Appellants contend that evidence in this state of the record must be read in the light most favorable to them, and that there was adequate evidence of negligence to justify submitting the cause to the jury.

The appellees contend that the plaintiff's own witnesses established the proposition that the defendants were not guilty of any negligence but on the contrary that the girl suffered the injury as the result of the accidental twisting of her foot and her own carelessness in diving. They assert that the proximate cause of the injury was the negligence of Peggy Jo rather than the alleged negligence of the appellees and there was no duty to warn against an obvious danger.

At the outset, we are confronted with the established rule that in considering the propriety of a directed verdict for the defendant, the court is required to evaluate the testimony offered in the cause in the light most favorable to the plaintiff. Every reasonable intendment deducible from the evidence must be indulged in the plaintiff's favor. Rodi v. Florida Greyhound Lines, Fla. 1952, 62 So. 2d 355.

When we measure the evidence in the case before us by the rule above announced, we must necessarily take into consideration the relationship between the parties as well as the actual facts and circumstances surrounding the occurrence of the alleged injury. Here, the girl was a paying customer who for a consideration accepted the facilities tendered to her by the appellees. The appellees operated a public amusement area and were charged with the degree of care customarily imposed upon the operators of such facilities. This degree of care is well summarized in 52 Am. Jur., Theaters, Shows, Exhibitions, Etc., Sec. 71, p. 315, as follows:

"The owner or proprietor of a bathing or swimming resort or pool as a place of public amusement is not an insurer of the safety of his patrons, but he must exercise ordinary and reasonable care and prudence to have and maintain his place and all appliances intended for the use of patrons in a reasonably safe condition for all ordinary, customary, and reasonable uses to which they may be put by patrons, and to use ordinary and reasonable care for the safety of his patrons, and he may be liable for injury to a patron from breach of his duty."

We ourselves have announced the same rule in Pickett v. City of Jacksonville, 155 Fla. 439, 20 So. 2d 484; Wells v. Palm Beach Kennel Club, 160 Fla. 502, 35 So. 2d 720; Turlington v. Tampa Electric Co., 62 Fla. 398, 56 So. 696, 38 L.R.A.,N.S., 72.

We do not overlook the limitation stated in the rule to the effect that the amusement park should be maintained in a reasonably safe condition for all ordinary, customary and reasonable uses to which they may be put by patrons. We do not here intend to excuse the patron of an amusement park from the exercise of reasonable care and caution for his own safety commensurate with his acquaintance with the area as well as with his knowledge of any dangerous conditions or devices involved in the amusement enterprise. Our problem here is to determine whether the record at this stage reveals either that the girl was guilty of contributory negligence as a matter of law or that the defendants below were guiltless of negligence as a matter of law.

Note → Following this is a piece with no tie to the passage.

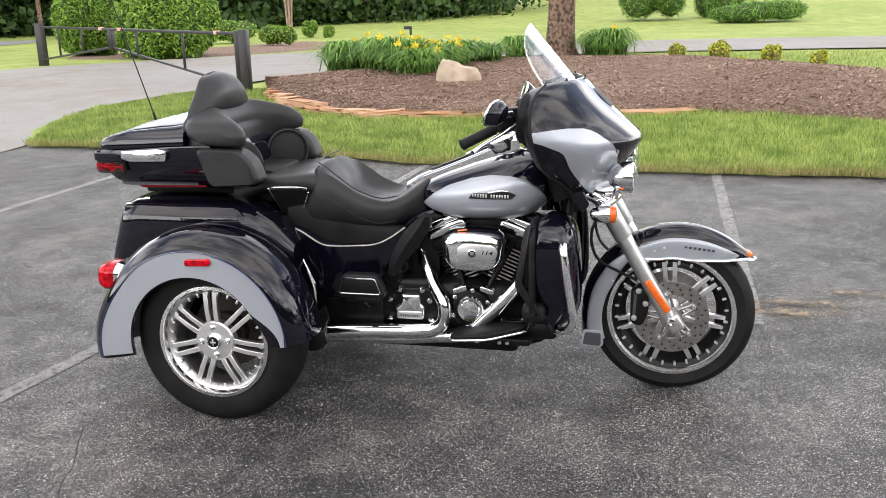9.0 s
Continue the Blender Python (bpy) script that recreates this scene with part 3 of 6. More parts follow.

It is our conclusion that there is in this record at this stage of the cause an *323 area of proof which might justify a jury in concluding that there was negligence on the part of the appellees which could have been the proximate cause of the girl's injury. We find this in the answer of the appellees themselves when considered in the light of the testimony that was offered in the court below. By their answer, the appellees specifically deny that the dock or platform was provided for diving purposes and on the contrary alleged that it was provided merely for swimming and sun-bathing. Despite the fact that appellees had provided this platform for a limited purpose nonetheless closely related to swimming activities, it was nevertheless established by this record that appellees were thoroughly acquainted with the fact that their customers were using the platform for diving purposes. A jury in this state of the record would be justified in concluding that if the platform area was not intended as an area suitable for diving then it was the responsibility of the owners of the amusement park to see to it that their patrons were suitably warned of the restricted usage to which the area might safely be put.

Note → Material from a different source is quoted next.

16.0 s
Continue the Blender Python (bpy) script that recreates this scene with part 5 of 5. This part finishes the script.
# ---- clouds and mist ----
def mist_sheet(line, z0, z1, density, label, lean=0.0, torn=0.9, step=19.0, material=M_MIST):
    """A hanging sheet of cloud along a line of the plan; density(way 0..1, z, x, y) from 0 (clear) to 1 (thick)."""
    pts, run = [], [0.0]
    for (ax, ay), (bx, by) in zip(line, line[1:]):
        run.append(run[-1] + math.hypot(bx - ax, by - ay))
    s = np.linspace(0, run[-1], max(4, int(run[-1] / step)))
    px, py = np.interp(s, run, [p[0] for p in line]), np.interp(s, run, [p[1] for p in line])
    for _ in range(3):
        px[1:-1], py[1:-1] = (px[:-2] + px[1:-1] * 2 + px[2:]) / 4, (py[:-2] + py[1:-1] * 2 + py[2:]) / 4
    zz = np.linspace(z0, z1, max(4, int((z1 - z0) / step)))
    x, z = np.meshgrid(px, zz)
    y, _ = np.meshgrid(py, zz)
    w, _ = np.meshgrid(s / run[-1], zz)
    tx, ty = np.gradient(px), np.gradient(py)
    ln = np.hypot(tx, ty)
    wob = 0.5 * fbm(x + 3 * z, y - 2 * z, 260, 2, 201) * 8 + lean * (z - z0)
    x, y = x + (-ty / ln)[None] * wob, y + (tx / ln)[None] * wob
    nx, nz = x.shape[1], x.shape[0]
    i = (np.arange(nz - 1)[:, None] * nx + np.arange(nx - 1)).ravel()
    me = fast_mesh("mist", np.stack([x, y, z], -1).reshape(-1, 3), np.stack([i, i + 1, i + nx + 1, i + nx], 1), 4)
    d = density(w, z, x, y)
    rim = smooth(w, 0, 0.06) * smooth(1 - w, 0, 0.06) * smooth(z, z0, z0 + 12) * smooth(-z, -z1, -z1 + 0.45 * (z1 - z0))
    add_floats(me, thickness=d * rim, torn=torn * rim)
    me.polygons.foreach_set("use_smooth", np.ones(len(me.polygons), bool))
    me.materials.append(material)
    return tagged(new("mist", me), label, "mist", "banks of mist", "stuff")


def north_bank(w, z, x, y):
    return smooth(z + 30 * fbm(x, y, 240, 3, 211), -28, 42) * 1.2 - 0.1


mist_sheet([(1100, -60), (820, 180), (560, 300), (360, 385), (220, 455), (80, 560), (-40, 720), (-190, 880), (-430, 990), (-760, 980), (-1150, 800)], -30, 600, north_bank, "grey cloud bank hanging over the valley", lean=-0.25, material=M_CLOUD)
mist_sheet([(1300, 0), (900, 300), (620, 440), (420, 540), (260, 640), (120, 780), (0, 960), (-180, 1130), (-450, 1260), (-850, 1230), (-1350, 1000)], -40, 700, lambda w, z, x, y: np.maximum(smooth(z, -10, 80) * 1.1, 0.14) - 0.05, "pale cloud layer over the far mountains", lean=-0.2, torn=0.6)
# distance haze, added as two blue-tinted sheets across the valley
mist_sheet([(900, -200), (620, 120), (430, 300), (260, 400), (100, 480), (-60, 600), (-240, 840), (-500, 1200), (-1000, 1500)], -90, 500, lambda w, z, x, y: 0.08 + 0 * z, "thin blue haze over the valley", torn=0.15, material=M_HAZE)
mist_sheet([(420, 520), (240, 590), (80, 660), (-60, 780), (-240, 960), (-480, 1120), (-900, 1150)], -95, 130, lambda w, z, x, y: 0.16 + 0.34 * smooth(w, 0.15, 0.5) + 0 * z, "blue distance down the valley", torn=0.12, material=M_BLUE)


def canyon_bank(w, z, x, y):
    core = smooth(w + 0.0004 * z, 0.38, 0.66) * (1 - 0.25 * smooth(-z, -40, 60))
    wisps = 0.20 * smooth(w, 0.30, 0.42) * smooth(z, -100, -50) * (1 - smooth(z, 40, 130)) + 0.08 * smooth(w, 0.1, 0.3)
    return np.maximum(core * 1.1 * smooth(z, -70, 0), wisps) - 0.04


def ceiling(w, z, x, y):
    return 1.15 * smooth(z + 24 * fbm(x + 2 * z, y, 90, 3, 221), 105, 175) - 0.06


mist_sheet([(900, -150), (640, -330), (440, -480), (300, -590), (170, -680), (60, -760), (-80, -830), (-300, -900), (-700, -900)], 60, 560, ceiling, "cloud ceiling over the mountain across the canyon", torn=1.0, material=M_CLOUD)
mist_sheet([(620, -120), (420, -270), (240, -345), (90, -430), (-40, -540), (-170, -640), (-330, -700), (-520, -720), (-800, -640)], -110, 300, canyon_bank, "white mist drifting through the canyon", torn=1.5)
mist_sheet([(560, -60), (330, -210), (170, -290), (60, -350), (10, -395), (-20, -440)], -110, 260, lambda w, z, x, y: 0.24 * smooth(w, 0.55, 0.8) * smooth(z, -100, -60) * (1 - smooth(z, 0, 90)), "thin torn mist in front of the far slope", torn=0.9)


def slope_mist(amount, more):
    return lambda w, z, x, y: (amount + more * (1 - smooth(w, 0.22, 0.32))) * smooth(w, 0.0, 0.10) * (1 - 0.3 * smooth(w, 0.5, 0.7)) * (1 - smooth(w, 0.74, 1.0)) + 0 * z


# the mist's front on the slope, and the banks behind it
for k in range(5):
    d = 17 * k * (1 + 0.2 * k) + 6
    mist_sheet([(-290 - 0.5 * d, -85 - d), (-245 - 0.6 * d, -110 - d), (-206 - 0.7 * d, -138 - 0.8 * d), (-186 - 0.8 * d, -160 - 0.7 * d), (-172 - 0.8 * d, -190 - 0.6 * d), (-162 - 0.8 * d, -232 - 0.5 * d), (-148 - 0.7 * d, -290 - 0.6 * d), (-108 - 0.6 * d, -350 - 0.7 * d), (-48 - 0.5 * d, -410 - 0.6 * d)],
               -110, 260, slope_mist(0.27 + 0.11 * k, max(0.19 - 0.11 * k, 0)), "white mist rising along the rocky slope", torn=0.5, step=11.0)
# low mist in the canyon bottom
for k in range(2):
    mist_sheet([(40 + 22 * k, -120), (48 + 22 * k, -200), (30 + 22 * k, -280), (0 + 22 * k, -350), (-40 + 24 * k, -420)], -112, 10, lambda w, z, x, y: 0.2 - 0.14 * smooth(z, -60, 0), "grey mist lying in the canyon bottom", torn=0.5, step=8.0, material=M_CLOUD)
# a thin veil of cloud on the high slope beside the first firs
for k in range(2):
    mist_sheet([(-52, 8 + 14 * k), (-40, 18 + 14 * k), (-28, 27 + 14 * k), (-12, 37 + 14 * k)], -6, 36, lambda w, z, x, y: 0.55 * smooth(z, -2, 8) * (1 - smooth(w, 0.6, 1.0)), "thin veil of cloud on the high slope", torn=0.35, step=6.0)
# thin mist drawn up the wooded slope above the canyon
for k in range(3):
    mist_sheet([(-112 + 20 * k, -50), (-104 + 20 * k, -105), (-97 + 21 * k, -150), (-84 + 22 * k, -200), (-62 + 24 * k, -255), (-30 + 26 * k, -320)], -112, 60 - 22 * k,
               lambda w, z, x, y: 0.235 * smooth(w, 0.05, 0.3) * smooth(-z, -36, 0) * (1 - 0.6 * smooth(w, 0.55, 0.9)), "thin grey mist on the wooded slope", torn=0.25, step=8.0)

In the case at bar the testimony showed that one of the defendants actually saw Peggy Jo preparing to dive on the occasion that resulted in her injury. It shows that the platform was being used for diving throughout the afternoon and evening in spite of the fact that the owners themselves conceded that it was not intended for usage as a diving area. There is no evidence of any warning, by sign or otherwise, and we cannot conclude that the girl was necessarily familiar with the potential danger of using for diving this area which was not intended for that purpose by the owners.

Again, we are not intending to hold that this conduct on the part of these defendants constituted negligence as a matter of law. We do here intend to hold that under the circumstances related above it was a matter within the province of the jury to determine whether the proximate cause of this girl's injury was her own negligence or carelessness in diving or whether it was the failure of the defendants below to warn her not to use the particular area of their amusement park for a purpose other than the admittedly intended purpose.

Despite the difficulties in defining proximate cause, the established rule is that unless the minds of reasonable men could not differ as to the cause of an injury, ordinarily the problem of determining the existence of proximate cause and contributory negligence is peculiarly one for a jury. We are frank to concede that the problem posed by the instant case is both difficult and close and we can understand why a trial judge who does not have available to him the opportunity to analyze carefully and cautiously a written transcript of the record might in the course of a trial, when he is called upon to make prompt and immediate decisions, come to the conclusion that there was a failure of proof of negligence that would justify taking this case away from the jury. Had he had the opportunity, however, to evaluate all aspects of the cause on the basis of a complete transcript of the record, as we have had, we are inclined to believe that he would have submitted the problem to the jury.

We have a natural reluctance to disagree with a decision of this nature arrived at by an able and experienced trial judge. Nevertheless, in this instance we are compelled to conclude that a directed verdict for the defendants at the close of the plaintiff's case should not have been given.

For the reasons stated, the judgment appealed from will have to be reversed and the cause remanded for a new trial.

Reversed and remanded.

DREW, C.J., TERRELL, J., and CARROLL, Associate Justice, concur.